The legislation also would guarantee that most of the 4.3 cents per gallon tax on gasoline goes directly into the nation’s Highway Trust Fund for use on transportation projects instead of being diverted into other programs, as much of it has been since the 1980s.
“By dedicating every penny of the gasoline taxes to build roads, nationwide, we are going to increase the money for highway construction over the next six years, as compared to the last six years, by 45 percent,” said Sen. Phil Gramm, R-Texas.
“Every American is being cheated out of 25 cents of every dollar they pay in. It says right on the pump (the gas tax) is going for highways, and it’s not,” Gramm said, adding that while some states may not get back every penny they pay in, “they will be substantially better off than they are now.”

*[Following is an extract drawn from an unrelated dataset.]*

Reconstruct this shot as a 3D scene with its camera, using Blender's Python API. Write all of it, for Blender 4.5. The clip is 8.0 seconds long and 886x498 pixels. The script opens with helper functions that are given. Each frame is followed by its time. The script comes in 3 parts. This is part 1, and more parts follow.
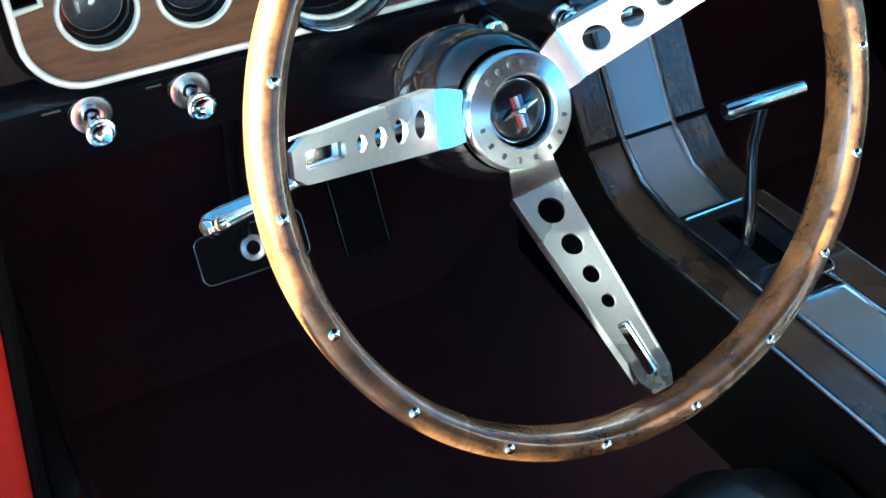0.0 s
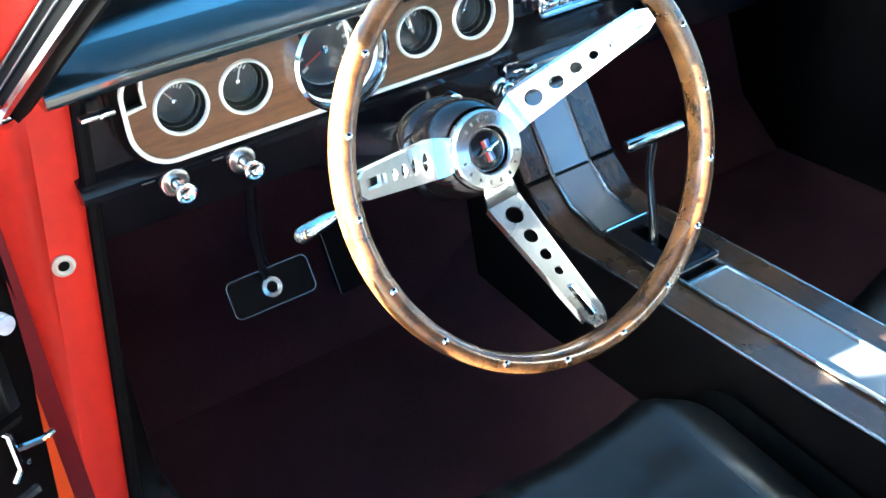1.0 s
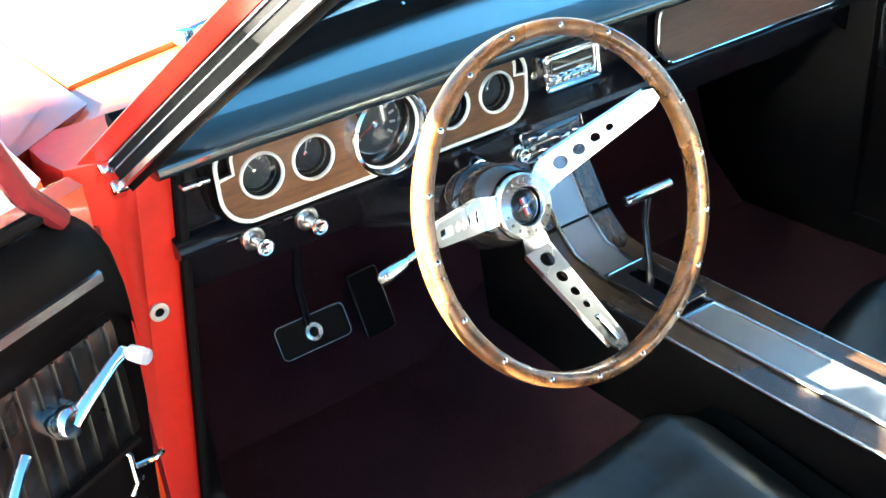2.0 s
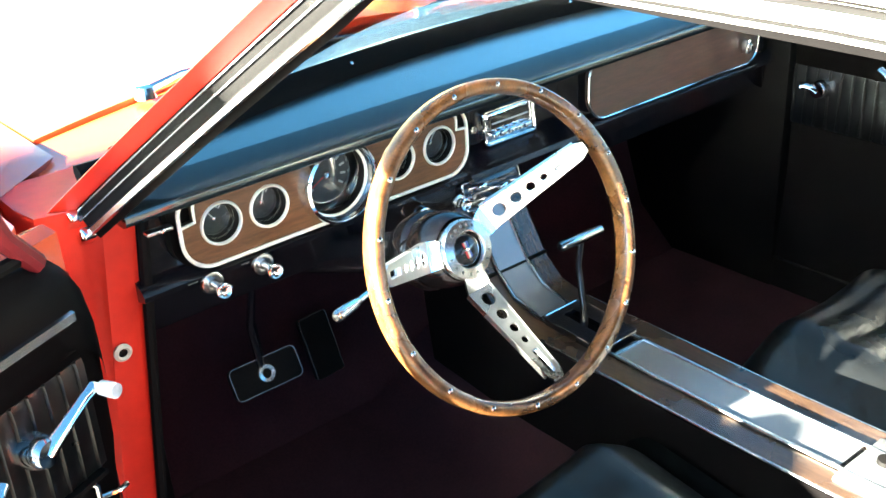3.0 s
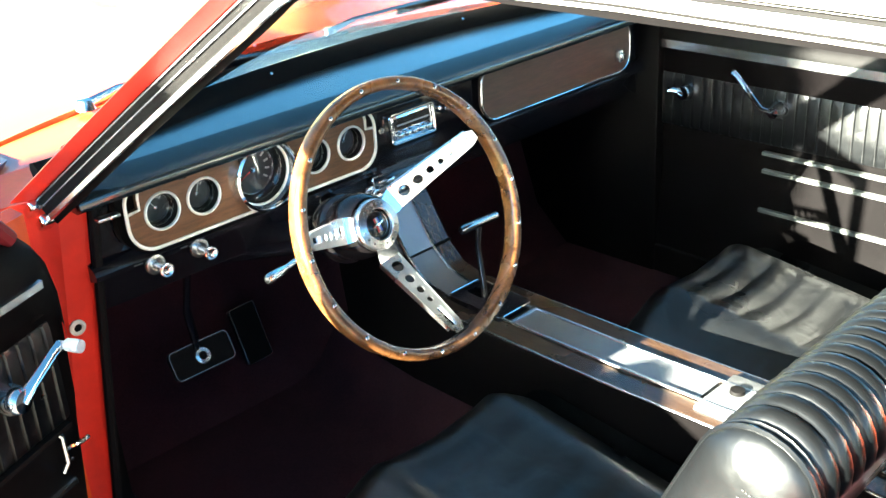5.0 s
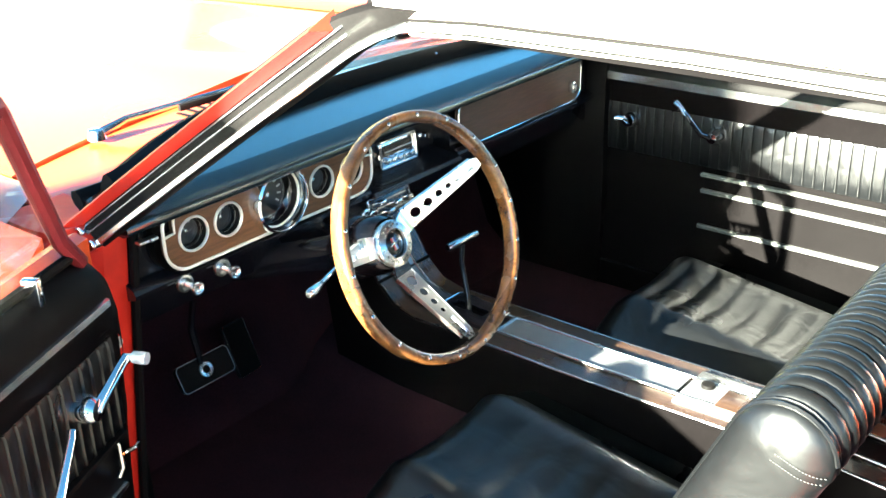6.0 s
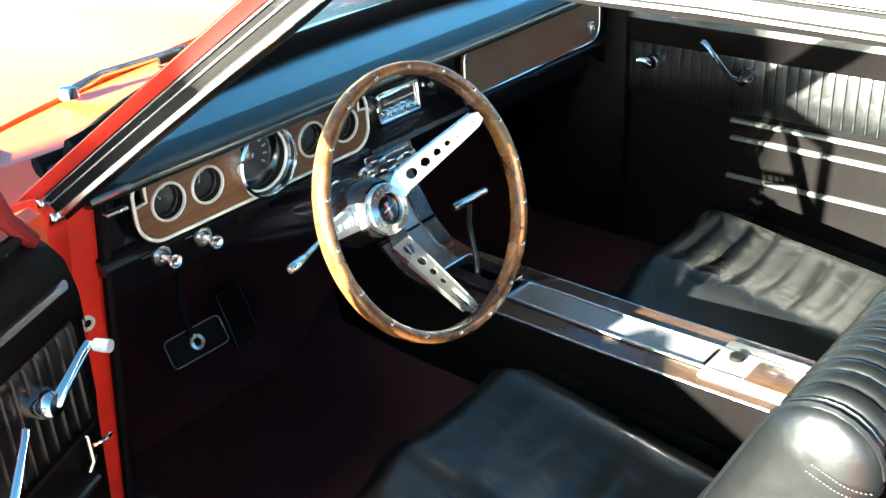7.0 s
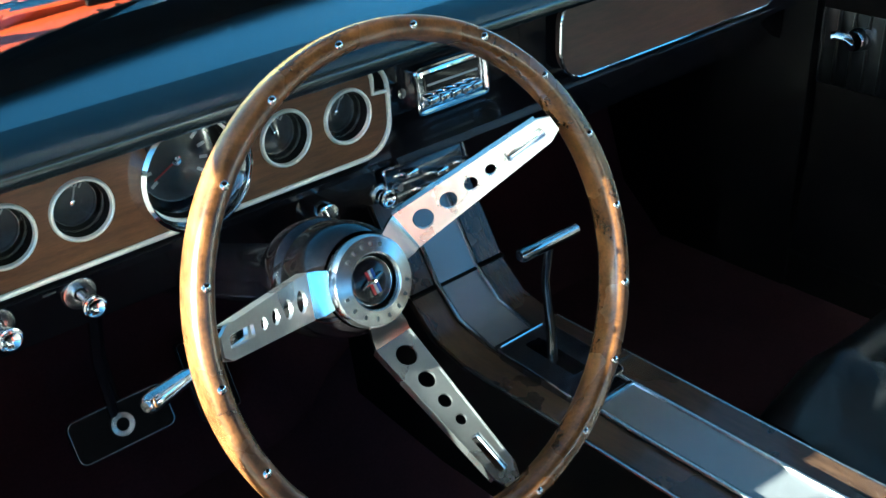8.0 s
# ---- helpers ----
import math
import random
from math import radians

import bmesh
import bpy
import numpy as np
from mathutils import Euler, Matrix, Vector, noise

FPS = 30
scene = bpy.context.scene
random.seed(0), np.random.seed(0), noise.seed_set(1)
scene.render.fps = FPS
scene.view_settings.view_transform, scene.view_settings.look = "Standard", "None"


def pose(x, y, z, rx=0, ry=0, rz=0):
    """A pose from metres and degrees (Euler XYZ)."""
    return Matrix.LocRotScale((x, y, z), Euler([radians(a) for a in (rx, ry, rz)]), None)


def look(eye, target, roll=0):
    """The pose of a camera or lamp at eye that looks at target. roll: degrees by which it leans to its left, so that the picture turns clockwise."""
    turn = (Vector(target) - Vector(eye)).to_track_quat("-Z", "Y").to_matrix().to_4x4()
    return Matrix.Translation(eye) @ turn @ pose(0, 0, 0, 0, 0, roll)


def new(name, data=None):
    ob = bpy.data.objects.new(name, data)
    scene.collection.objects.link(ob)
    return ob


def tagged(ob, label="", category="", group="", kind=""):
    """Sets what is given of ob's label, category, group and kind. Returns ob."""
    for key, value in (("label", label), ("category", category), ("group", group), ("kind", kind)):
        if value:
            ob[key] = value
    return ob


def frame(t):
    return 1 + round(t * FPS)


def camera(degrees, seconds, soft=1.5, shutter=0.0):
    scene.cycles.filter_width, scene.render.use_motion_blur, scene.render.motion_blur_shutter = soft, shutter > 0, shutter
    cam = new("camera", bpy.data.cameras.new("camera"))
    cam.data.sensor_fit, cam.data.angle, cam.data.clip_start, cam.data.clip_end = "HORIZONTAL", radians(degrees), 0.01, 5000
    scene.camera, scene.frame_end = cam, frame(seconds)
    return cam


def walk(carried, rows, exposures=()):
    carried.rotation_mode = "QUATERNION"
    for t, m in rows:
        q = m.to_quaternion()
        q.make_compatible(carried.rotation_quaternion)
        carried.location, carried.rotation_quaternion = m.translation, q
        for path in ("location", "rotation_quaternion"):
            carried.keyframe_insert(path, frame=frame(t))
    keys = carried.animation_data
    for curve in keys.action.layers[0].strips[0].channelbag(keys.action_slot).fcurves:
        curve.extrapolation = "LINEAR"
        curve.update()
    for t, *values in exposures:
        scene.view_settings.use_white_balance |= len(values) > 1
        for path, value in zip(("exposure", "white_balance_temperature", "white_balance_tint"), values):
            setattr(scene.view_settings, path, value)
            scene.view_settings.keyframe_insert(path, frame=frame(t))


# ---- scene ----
cam = camera(45.3, 8.0)
PATH = [
    (0, (-0.662, -0.489, 1.197), (0.055, 0.961, 0.02), -3.0),
    (0.5, (-0.732, -0.596, 1.261), (0.061, 0.82, 0.092), -3.6),
    (1, (-0.862, -0.721, 1.327), (0.02, 0.727, 0.265), -5.4),
    (1.2, (-0.899, -0.75, 1.406), (-0.065, 0.72, 0.337), -6.4),
    (2.3, (-1.091, -0.837, 1.43), (-0.022, 0.568, 0.491), -4.2),
    (2.5, (-1.107, -0.852, 1.439), (-0.007, 0.533, 0.505), -3.7),
    (3, (-1.107, -0.887, 1.459), (0.005, 0.517, 0.569), -3.7),
    (3.5, (-1.086, -0.956, 1.449), (-0.034, 0.465, 0.515), -4.5),
    (4, (-1.112, -1.042, 1.461), (-0.069, 0.416, 0.573), -6.0),
    (4.5, (-1.157, -1.086, 1.465), (-0.057, 0.342, 0.6), -4.6),
    (4.7, (-1.193, -1.093, 1.472), (-0.042, 0.307, 0.625), -4.5),
    (5.8, (-1.466, -0.98, 1.53), (-0.042, 0.145, 0.688), -0.5),
    (6, (-1.505, -1.034, 1.555), (-0.097, 0.128, 0.739), -1.7),
    (6.2, (-1.493, -1.029, 1.555), (-0.133, 0.152, 0.686), -2.8),
    (6.5, (-1.494, -1.04, 1.549), (-0.096, 0.104, 0.691), -2.0),
    (7, (-1.351, -0.97, 1.524), (-0.022, 0.21, 0.606), -3.5),
    (7.5, (-1.048, -0.818, 1.441), (0.104, 0.53, 0.517), -3.4),
    (8, (-0.783, -0.587, 1.306), (0.341, 0.756, 0.339), -3.0),
]
EXPOSURES = [(0.0, 5.3, 5550, -10), (0.6, 5.5, 5600, -8), (1.1, 6.05, 5950, -4), (2.5, 5.95, 6700, -3), (3.3, 5.5, 6700, -3), (4.5, 5.3, 6700, -3), (6.5, 5.15, 6700, -4), (7.1, 5.05, 6700, -4), (7.6, 4.8, 6200, -7), (8.0, 4.4, 5700, -12)]
walk(cam, [(t, look(eye, target, roll)) for t, eye, target, roll in PATH], EXPOSURES)

# ---- world, sun and exposure ----
SUN = Vector((-0.9562, 0.0984, 0.2756)).normalized()
world = bpy.data.worlds.new("world")
scene.world = world
world.use_nodes = True
wn, wl = world.node_tree.nodes, world.node_tree.links
sky = wn.new("ShaderNodeTexSky")
sky.sky_type = "NISHITA"
sky.sun_disc = False
sky.sun_elevation = math.asin(SUN.z)
sky.sun_rotation = math.atan2(SUN.x, SUN.y)
sky.air_density, sky.dust_density, sky.ozone_density = 0.16, 0.35, 4.0
wn["Background"].inputs["Strength"].default_value = 0.05
clear = wn.new("ShaderNodeHueSaturation")
clear.inputs["Saturation"].default_value = 1.02
clear.inputs["Hue"].default_value = 0.475
wl.new(sky.outputs["Color"], clear.inputs["Color"])
wl.new(clear.outputs["Color"], wn["Background"].inputs["Color"])
sun_data = bpy.data.lights.new("sun", "SUN")
sun_data.energy, sun_data.angle, sun_data.color = 5.0, radians(0.5), (1.0, 0.94, 0.85)
sun = new("sun", sun_data)
sun.matrix_world = look((0, 0, 0), -SUN) @ Matrix.Identity(4)
sun.location = (-6, 4, 6)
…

Gramm, along with Sen. Robert Byrd, D-W.Va., hammered out the deal, which is designed to correct some of the long-standing inequities in the formula for distributing highway and other transportation-related dollars. Under the current formula, so-called donor states like Florida and Texas pay in far more than they get back each year, while more densely populated Northeastern states such as Massachusetts and New York have been receiving up to two times more than they pay in.
Although the Senate has not yet approved the amendment that contains the Gramm-Byrd blueprint for funding, it is expected to pass, possibly today, as the Senate tries to complete work on the 6-year, $173 billion highway spending bill known as the Intermodal Surface Transportation Efficiency Act, or ISTEA.
Under the Senate bill, donor states could reap huge windfalls to help pay for new highway construction and upkeep on existing federal and state roadways.
House legislation calls for a 90- to 95-cent return on every dollar paid into the trust fund. The House has yet to take up its own version of the bill, which calls for spending $181 billion over six years.